L'omicidio come arma politica e lezione dimostrativa. Tanto più efficace quanto più clamorosa. Gli anni di Putin sono in questo senso costellati di episodi simbolici. La giornalista Anna Politkovskaja uccisa da sicari ceceni nel giorno del compleanno di Vladimir Vladimirovic; l'oppositore più promettente, Boris Nemtsov, ammazzato a pistolettate sotto le mura del Cremlino, forse il luogo più sorvegliato di tutta la Russia; l'ex Kgb Aleksandr Litvinenko, avvelenato a Londra con il misterioso polonio, una specie di marchio di fabbrica dei laboratori di Stato russi. Si potrebbe continuare.

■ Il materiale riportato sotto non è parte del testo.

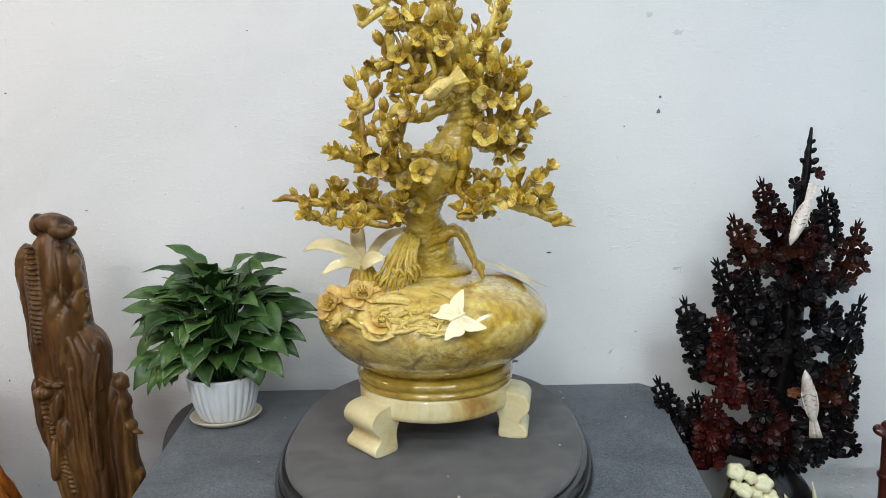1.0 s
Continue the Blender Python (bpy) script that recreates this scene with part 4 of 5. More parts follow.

Non c'è solo una cultura in cui il potere è ancora in maniera endemica fondato sul binomio sottomissione/violenza. Nella catena di questa serie di coincidenze, che tutto porta a non considerare casuali, c'è la stessa filosofia di Putin. Non pochi analisti hanno trovato analogie e similitudini, anche linguistiche, tra i suoi comportamenti e il mondo dei cosiddetti «vory v zakone», letteralmente i «ladri nella legge», le bande della mafia russa. E tra le prime leggi che valgono nelle carceri dell'immenso Paese c'è una frase che Putin ha nel corso del tempo ripetuto a più interlocutori: i nemici si combattono, ma i traditori si uccidono. La vendetta, sanguinaria e crudele fino all'efferatezza, è una delle caratteristiche costanti del suo potere. Lo si vede nel trattamento riservato a due tra i suoi maggiori oppositori: Vladimir Kara Murza e Alexey Navalny. Il primo è stato fondamentale (insieme all'ideatore, l'americano Bill Browder) nel far passare a livello internazionale l'arma delle sanzioni economiche, la camicia di forza che rischia far crollare il regime. Il secondo, grazie a Internet, l'unico strumento mediatico che il Cremlino non riesce ancora controllare, ha messo in ridicolo di fronte all'opinione pubblica interna e internazionale le ruberie della classe dirigente putiniana, fino a diventare uno dei potenziali protagonisti della Russia del futuro. Il pugno di Putin si è abbattuto su entrambi con durezza esemplare. Kara-Murza è stato condannato a 25 anni di carcere per «estremismo», Navalny a 19 di colonia penale a regime severo, per una colpa che si fa perfino fatica individuare nelle carte del processo.
Sia l'uno che l'altro, sono scampati a vari tentativi di avvelenamento e non è peregrino pensare possano non sopravvivere alla pena. Ivan il Terribile, per citare un altro inquilino del Cremlino, non avrebbe potuto fare meglio.